Images are not part of the copy; write out the rest of the data exactly as given.
================
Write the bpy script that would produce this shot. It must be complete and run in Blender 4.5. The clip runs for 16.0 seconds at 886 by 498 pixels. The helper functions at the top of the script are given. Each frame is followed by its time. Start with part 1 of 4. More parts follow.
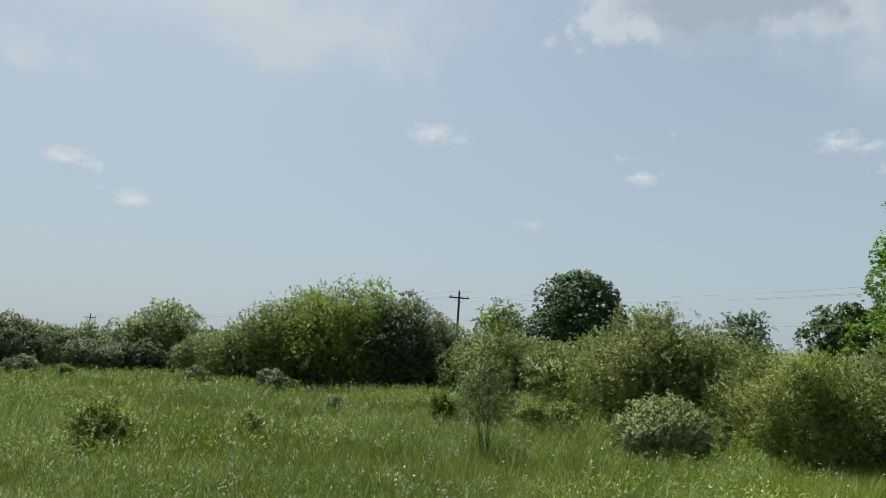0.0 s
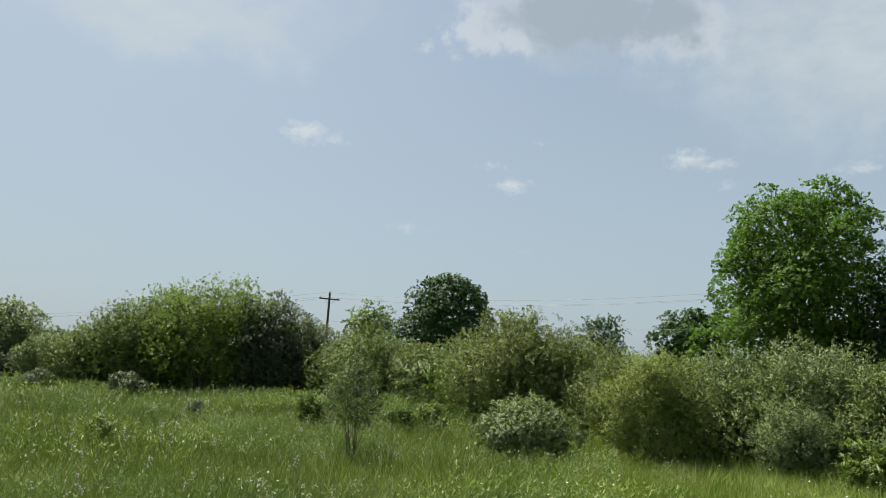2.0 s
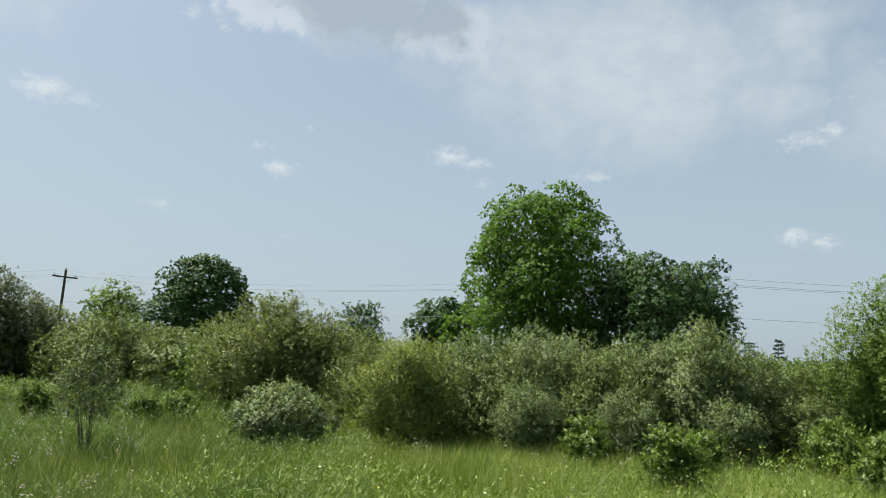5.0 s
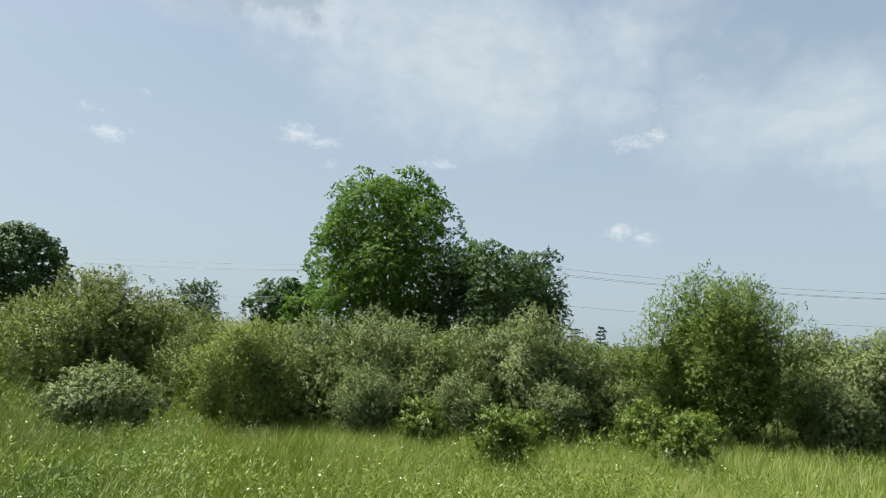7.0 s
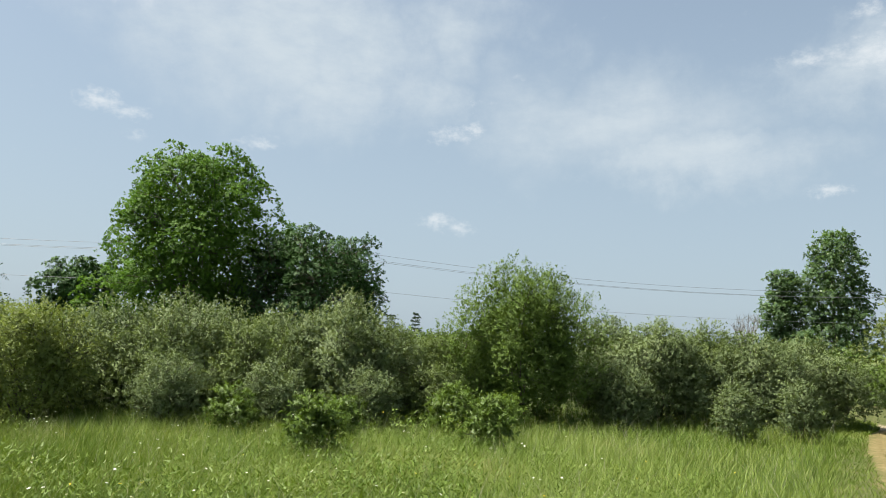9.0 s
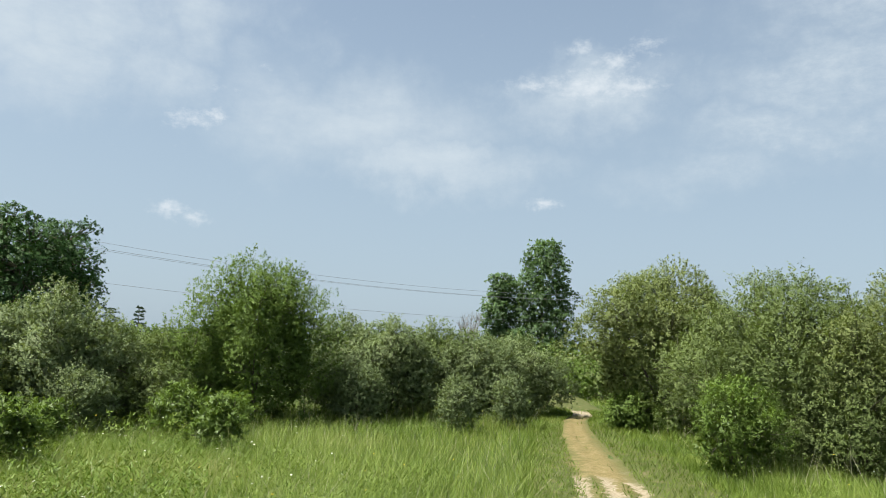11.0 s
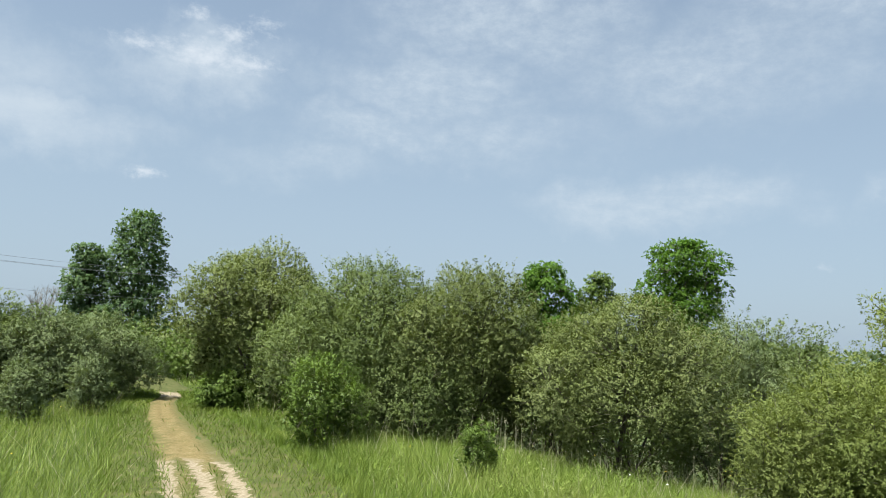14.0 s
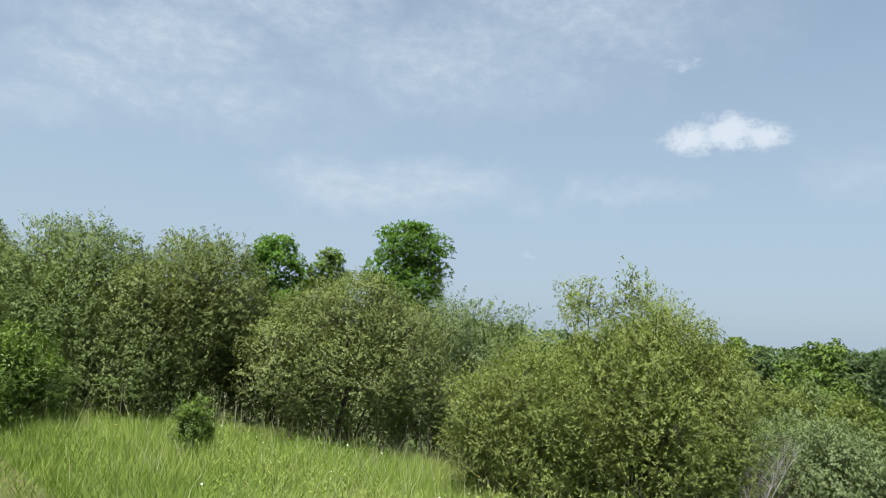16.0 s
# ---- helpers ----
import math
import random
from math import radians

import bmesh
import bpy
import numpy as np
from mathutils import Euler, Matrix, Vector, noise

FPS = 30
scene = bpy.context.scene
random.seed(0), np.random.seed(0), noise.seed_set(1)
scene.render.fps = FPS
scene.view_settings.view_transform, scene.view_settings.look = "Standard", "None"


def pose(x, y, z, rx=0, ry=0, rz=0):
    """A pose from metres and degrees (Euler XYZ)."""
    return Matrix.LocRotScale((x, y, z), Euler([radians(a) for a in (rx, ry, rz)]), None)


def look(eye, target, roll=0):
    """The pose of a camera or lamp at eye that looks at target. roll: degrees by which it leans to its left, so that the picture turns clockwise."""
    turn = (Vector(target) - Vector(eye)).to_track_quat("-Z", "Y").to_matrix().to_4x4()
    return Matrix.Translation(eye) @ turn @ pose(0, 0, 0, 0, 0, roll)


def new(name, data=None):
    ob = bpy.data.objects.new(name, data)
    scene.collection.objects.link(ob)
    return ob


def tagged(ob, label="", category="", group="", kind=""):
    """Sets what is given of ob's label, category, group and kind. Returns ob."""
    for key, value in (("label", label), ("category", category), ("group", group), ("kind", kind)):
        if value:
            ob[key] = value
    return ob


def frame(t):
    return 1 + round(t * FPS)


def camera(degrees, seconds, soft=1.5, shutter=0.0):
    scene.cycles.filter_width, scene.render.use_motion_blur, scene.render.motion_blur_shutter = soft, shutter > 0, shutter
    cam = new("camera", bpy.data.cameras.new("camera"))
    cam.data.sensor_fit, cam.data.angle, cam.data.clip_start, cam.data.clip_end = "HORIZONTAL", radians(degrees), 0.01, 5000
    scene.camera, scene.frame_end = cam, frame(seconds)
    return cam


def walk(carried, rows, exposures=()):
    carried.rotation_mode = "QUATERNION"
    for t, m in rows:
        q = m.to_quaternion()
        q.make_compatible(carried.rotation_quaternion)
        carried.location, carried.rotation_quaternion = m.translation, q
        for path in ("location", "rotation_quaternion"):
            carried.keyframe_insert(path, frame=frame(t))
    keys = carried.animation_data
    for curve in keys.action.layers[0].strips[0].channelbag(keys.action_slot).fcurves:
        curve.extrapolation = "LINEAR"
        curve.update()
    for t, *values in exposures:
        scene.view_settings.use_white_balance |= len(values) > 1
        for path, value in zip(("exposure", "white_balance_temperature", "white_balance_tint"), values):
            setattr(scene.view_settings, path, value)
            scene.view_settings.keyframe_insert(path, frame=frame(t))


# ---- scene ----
# ---- camera: it turns where it stands, on a sandy track at the edge of a meadow ----
EYE = 1.6
cam = camera(63.36, 16.0, 0.85)
ROWS = [
    (0.0, 98.71, -2.17, -0.33), (0.5, 98.82, -2.14, -2.74), (1.0, 98.97, -2.11, -5.33), (1.5, 99.12, -2.05, -7.96),
    (2.0, 99.23, -2.02, -10.62), (2.5, 99.28, -1.99, -13.45), (3.0, 99.25, -1.91, -16.51), (3.5, 99.16, -1.89, -19.71),
    (4.0, 99.05, -1.94, -23.02), (6.5, 98.09, -2.27, -38.91), (7.0, 97.86, -2.58, -42.04), (7.5, 97.59, -2.57, -45.22),
    (8.0, 97.33, -2.56, -48.64), (10.5, 97.94, -2.52, -71.48), (11.0, 98.0, -2.51, -77.27), (11.5, 98.1, -2.39, -83.15),
    (12.0, 98.25, -2.31, -88.83), (12.5, 98.34, -2.28, -93.92), (13.0, 98.26, -2.2, -98.59), (13.5, 98.01, -2.18, -103.32),
    (14.0, 97.7, -2.4, -108.46), (14.5, 97.36, -2.69, -113.94), (15.0, 97.13, -2.95, -119.36), (15.5, 96.94, -3.25, -124.7),
    (16.0, 96.78, -3.45, -129.85),
]
walk(cam, [(t, pose(0, 0, EYE, rx, ry, rz)) for t, rx, ry, rz in ROWS], [(0.0, 0.87, 6560, 7), (4.0, 0.98, 6540, 7), (8.0, 1.11, 6500, 8), (12.0, 1.10, 6270, 8), (16.0, 1.08, 6140, 9)])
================
Written response
Write the bpy script that would produce this shot. It must be complete and run in Blender 4.5. The clip runs for 16.0 seconds at 886 by 498 pixels. The helper functions at the top of the script are given. Each frame is followed by its time. Start with part 1 of 4. More parts follow.
0.0 s
2.0 s
5.0 s
7.0 s
9.0 s
11.0 s
14.0 s
16.0 s
# ---- helpers ----
import math
import random
from math import radians

import bmesh
import bpy
import numpy as np
from mathutils import Euler, Matrix, Vector, noise

FPS = 30
scene = bpy.context.scene
random.seed(0), np.random.seed(0), noise.seed_set(1)
scene.render.fps = FPS
scene.view_settings.view_transform, scene.view_settings.look = "Standard", "None"


def pose(x, y, z, rx=0, ry=0, rz=0):
    """A pose from metres and degrees (Euler XYZ)."""
    return Matrix.LocRotScale((x, y, z), Euler([radians(a) for a in (rx, ry, rz)]), None)


def look(eye, target, roll=0):
    """The pose of a camera or lamp at eye that looks at target. roll: degrees by which it leans to its left, so that the picture turns clockwise."""
    turn = (Vector(target) - Vector(eye)).to_track_quat("-Z", "Y").to_matrix().to_4x4()
    return Matrix.Translation(eye) @ turn @ pose(0, 0, 0, 0, 0, roll)


def new(name, data=None):
    ob = bpy.data.objects.new(name, data)
    scene.collection.objects.link(ob)
    return ob


def tagged(ob, label="", category="", group="", kind=""):
    """Sets what is given of ob's label, category, group and kind. Returns ob."""
    for key, value in (("label", label), ("category", category), ("group", group), ("kind", kind)):
        if value:
            ob[key] = value
    return ob


def frame(t):
    return 1 + round(t * FPS)


def camera(degrees, seconds, soft=1.5, shutter=0.0):
    scene.cycles.filter_width, scene.render.use_motion_blur, scene.render.motion_blur_shutter = soft, shutter > 0, shutter
    cam = new("camera", bpy.data.cameras.new("camera"))
    cam.data.sensor_fit, cam.data.angle, cam.data.clip_start, cam.data.clip_end = "HORIZONTAL", radians(degrees), 0.01, 5000
    scene.camera, scene.frame_end = cam, frame(seconds)
    return cam


def walk(carried, rows, exposures=()):
    carried.rotation_mode = "QUATERNION"
    for t, m in rows:
        q = m.to_quaternion()
        q.make_compatible(carried.rotation_quaternion)
        carried.location, carried.rotation_quaternion = m.translation, q
        for path in ("location", "rotation_quaternion"):
            carried.keyframe_insert(path, frame=frame(t))
    keys = carried.animation_data
    for curve in keys.action.layers[0].strips[0].channelbag(keys.action_slot).fcurves:
        curve.extrapolation = "LINEAR"
        curve.update()
    for t, *values in exposures:
        scene.view_settings.use_white_balance |= len(values) > 1
        for path, value in zip(("exposure", "white_balance_temperature", "white_balance_tint"), values):
            setattr(scene.view_settings, path, value)
            scene.view_settings.keyframe_insert(path, frame=frame(t))


# ---- scene ----
# ---- camera: it turns where it stands, on a sandy track at the edge of a meadow ----
EYE = 1.6
cam = camera(63.36, 16.0, 0.85)
ROWS = [
    (0.0, 98.71, -2.17, -0.33), (0.5, 98.82, -2.14, -2.74), (1.0, 98.97, -2.11, -5.33), (1.5, 99.12, -2.05, -7.96),
    (2.0, 99.23, -2.02, -10.62), (2.5, 99.28, -1.99, -13.45), (3.0, 99.25, -1.91, -16.51), (3.5, 99.16, -1.89, -19.71),
    (4.0, 99.05, -1.94, -23.02), (6.5, 98.09, -2.27, -38.91), (7.0, 97.86, -2.58, -42.04), (7.5, 97.59, -2.57, -45.22),
    (8.0, 97.33, -2.56, -48.64), (10.5, 97.94, -2.52, -71.48), (11.0, 98.0, -2.51, -77.27), (11.5, 98.1, -2.39, -83.15),
    (12.0, 98.25, -2.31, -88.83), (12.5, 98.34, -2.28, -93.92), (13.0, 98.26, -2.2, -98.59), (13.5, 98.01, -2.18, -103.32),
    (14.0, 97.7, -2.4, -108.46), (14.5, 97.36, -2.69, -113.94), (15.0, 97.13, -2.95, -119.36), (15.5, 96.94, -3.25, -124.7),
    (16.0, 96.78, -3.45, -129.85),
]
walk(cam, [(t, pose(0, 0, EYE, rx, ry, rz)) for t, rx, ry, rz in ROWS], [(0.0, 0.87, 6560, 7), (4.0, 0.98, 6540, 7), (8.0, 1.11, 6500, 8), (12.0, 1.10, 6270, 8), (16.0, 1.08, 6140, 9)])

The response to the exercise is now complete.